**TASK BRIEF**
Restate the whole of the material. Keep every word, and drop the pictures.

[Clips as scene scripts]
⁂
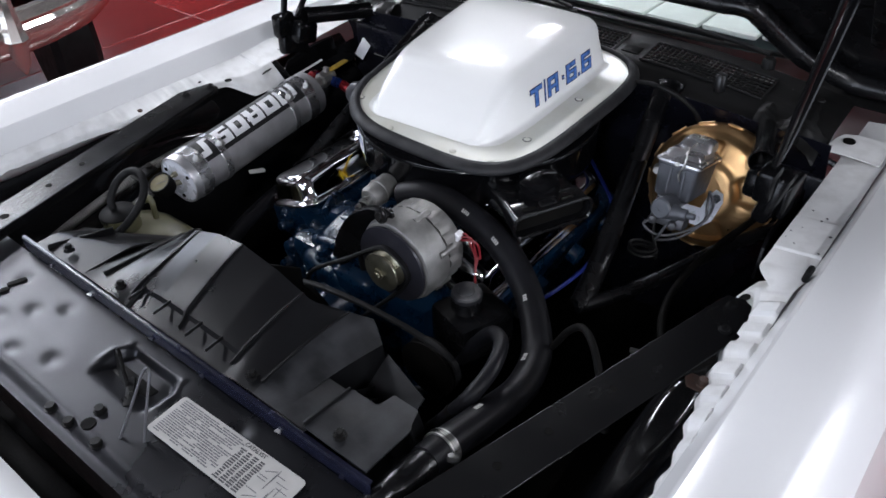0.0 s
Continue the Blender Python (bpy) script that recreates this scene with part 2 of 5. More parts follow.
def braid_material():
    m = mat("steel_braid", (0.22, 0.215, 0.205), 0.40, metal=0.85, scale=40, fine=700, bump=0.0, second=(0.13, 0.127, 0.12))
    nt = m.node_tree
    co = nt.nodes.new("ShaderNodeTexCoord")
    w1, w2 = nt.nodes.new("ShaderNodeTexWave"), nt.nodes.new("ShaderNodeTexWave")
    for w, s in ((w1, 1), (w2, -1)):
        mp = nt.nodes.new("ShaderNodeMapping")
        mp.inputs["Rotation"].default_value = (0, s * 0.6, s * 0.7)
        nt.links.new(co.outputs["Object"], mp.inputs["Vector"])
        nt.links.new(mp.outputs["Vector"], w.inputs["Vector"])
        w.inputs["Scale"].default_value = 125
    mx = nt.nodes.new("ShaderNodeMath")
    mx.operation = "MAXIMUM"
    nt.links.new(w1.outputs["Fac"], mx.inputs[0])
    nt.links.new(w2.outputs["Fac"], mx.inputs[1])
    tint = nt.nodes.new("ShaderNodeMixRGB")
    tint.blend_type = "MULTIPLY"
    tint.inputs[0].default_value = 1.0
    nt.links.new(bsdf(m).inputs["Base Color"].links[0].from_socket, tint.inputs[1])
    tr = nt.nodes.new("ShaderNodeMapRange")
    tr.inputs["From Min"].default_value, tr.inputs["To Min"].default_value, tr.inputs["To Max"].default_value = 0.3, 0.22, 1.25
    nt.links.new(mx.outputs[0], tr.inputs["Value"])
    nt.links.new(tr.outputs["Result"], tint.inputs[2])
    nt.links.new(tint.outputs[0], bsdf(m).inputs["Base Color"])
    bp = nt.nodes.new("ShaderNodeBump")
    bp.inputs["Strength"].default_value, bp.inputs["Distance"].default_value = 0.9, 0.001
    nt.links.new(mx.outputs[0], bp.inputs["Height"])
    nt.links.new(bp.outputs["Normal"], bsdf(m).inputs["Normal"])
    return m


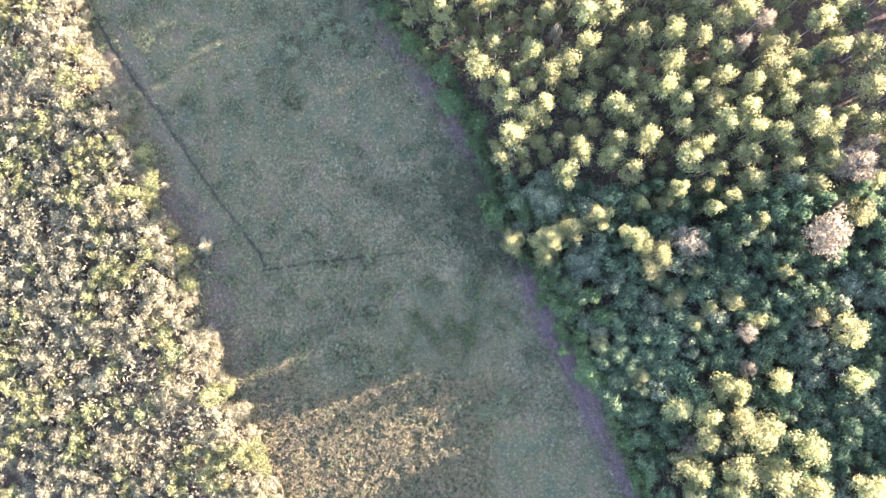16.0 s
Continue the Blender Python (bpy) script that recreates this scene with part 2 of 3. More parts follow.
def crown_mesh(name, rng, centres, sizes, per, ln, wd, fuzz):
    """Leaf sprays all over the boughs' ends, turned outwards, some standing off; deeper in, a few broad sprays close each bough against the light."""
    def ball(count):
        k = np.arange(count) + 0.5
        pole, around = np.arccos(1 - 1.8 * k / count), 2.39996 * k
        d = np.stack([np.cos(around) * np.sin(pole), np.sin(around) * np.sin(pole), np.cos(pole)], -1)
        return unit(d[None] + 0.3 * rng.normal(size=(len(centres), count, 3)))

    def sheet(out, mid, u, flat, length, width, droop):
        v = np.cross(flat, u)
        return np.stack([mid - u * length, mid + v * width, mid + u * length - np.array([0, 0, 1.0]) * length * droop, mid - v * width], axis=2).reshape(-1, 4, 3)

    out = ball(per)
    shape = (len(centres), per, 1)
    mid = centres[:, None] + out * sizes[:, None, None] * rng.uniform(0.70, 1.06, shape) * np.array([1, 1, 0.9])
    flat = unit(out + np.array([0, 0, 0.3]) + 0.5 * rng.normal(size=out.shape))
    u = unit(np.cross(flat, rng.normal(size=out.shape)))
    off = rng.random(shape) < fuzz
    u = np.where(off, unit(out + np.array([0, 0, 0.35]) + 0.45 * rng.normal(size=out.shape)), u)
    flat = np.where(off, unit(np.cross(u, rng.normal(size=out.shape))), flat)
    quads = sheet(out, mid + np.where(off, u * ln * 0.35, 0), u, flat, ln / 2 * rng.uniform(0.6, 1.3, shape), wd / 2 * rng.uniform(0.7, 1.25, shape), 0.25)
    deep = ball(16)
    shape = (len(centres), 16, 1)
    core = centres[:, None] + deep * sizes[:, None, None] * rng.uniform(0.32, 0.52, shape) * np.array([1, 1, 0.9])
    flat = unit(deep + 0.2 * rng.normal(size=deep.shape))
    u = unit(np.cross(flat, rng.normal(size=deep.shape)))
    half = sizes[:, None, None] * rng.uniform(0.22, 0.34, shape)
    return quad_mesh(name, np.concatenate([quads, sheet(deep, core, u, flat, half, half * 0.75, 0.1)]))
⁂
**FINISHED TASK**
0.0 s
Continue the Blender Python (bpy) script that recreates this scene with part 2 of 5. More parts follow.
def braid_material():
    m = mat("steel_braid", (0.22, 0.215, 0.205), 0.40, metal=0.85, scale=40, fine=700, bump=0.0, second=(0.13, 0.127, 0.12))
    nt = m.node_tree
    co = nt.nodes.new("ShaderNodeTexCoord")
    w1, w2 = nt.nodes.new("ShaderNodeTexWave"), nt.nodes.new("ShaderNodeTexWave")
    for w, s in ((w1, 1), (w2, -1)):
        mp = nt.nodes.new("ShaderNodeMapping")
        mp.inputs["Rotation"].default_value = (0, s * 0.6, s * 0.7)
        nt.links.new(co.outputs["Object"], mp.inputs["Vector"])
        nt.links.new(mp.outputs["Vector"], w.inputs["Vector"])
        w.inputs["Scale"].default_value = 125
    mx = nt.nodes.new("ShaderNodeMath")
    mx.operation = "MAXIMUM"
    nt.links.new(w1.outputs["Fac"], mx.inputs[0])
    nt.links.new(w2.outputs["Fac"], mx.inputs[1])
    tint = nt.nodes.new("ShaderNodeMixRGB")
    tint.blend_type = "MULTIPLY"
    tint.inputs[0].default_value = 1.0
    nt.links.new(bsdf(m).inputs["Base Color"].links[0].from_socket, tint.inputs[1])
    tr = nt.nodes.new("ShaderNodeMapRange")
    tr.inputs["From Min"].default_value, tr.inputs["To Min"].default_value, tr.inputs["To Max"].default_value = 0.3, 0.22, 1.25
    nt.links.new(mx.outputs[0], tr.inputs["Value"])
    nt.links.new(tr.outputs["Result"], tint.inputs[2])
    nt.links.new(tint.outputs[0], bsdf(m).inputs["Base Color"])
    bp = nt.nodes.new("ShaderNodeBump")
    bp.inputs["Strength"].default_value, bp.inputs["Distance"].default_value = 0.9, 0.001
    nt.links.new(mx.outputs[0], bp.inputs["Height"])
    nt.links.new(bp.outputs["Normal"], bsdf(m).inputs["Normal"])
    return m


16.0 s
Continue the Blender Python (bpy) script that recreates this scene with part 2 of 3. More parts follow.
def crown_mesh(name, rng, centres, sizes, per, ln, wd, fuzz):
    """Leaf sprays all over the boughs' ends, turned outwards, some standing off; deeper in, a few broad sprays close each bough against the light."""
    def ball(count):
        k = np.arange(count) + 0.5
        pole, around = np.arccos(1 - 1.8 * k / count), 2.39996 * k
        d = np.stack([np.cos(around) * np.sin(pole), np.sin(around) * np.sin(pole), np.cos(pole)], -1)
        return unit(d[None] + 0.3 * rng.normal(size=(len(centres), count, 3)))

    def sheet(out, mid, u, flat, length, width, droop):
        v = np.cross(flat, u)
        return np.stack([mid - u * length, mid + v * width, mid + u * length - np.array([0, 0, 1.0]) * length * droop, mid - v * width], axis=2).reshape(-1, 4, 3)

    out = ball(per)
    shape = (len(centres), per, 1)
    mid = centres[:, None] + out * sizes[:, None, None] * rng.uniform(0.70, 1.06, shape) * np.array([1, 1, 0.9])
    flat = unit(out + np.array([0, 0, 0.3]) + 0.5 * rng.normal(size=out.shape))
    u = unit(np.cross(flat, rng.normal(size=out.shape)))
    off = rng.random(shape) < fuzz
    u = np.where(off, unit(out + np.array([0, 0, 0.35]) + 0.45 * rng.normal(size=out.shape)), u)
    flat = np.where(off, unit(np.cross(u, rng.normal(size=out.shape))), flat)
    quads = sheet(out, mid + np.where(off, u * ln * 0.35, 0), u, flat, ln / 2 * rng.uniform(0.6, 1.3, shape), wd / 2 * rng.uniform(0.7, 1.25, shape), 0.25)
    deep = ball(16)
    shape = (len(centres), 16, 1)
    core = centres[:, None] + deep * sizes[:, None, None] * rng.uniform(0.32, 0.52, shape) * np.array([1, 1, 0.9])
    flat = unit(deep + 0.2 * rng.normal(size=deep.shape))
    u = unit(np.cross(flat, rng.normal(size=deep.shape)))
    half = sizes[:, None, None] * rng.uniform(0.22, 0.34, shape)
    return quad_mesh(name, np.concatenate([quads, sheet(deep, core, u, flat, half, half * 0.75, 0.1)]))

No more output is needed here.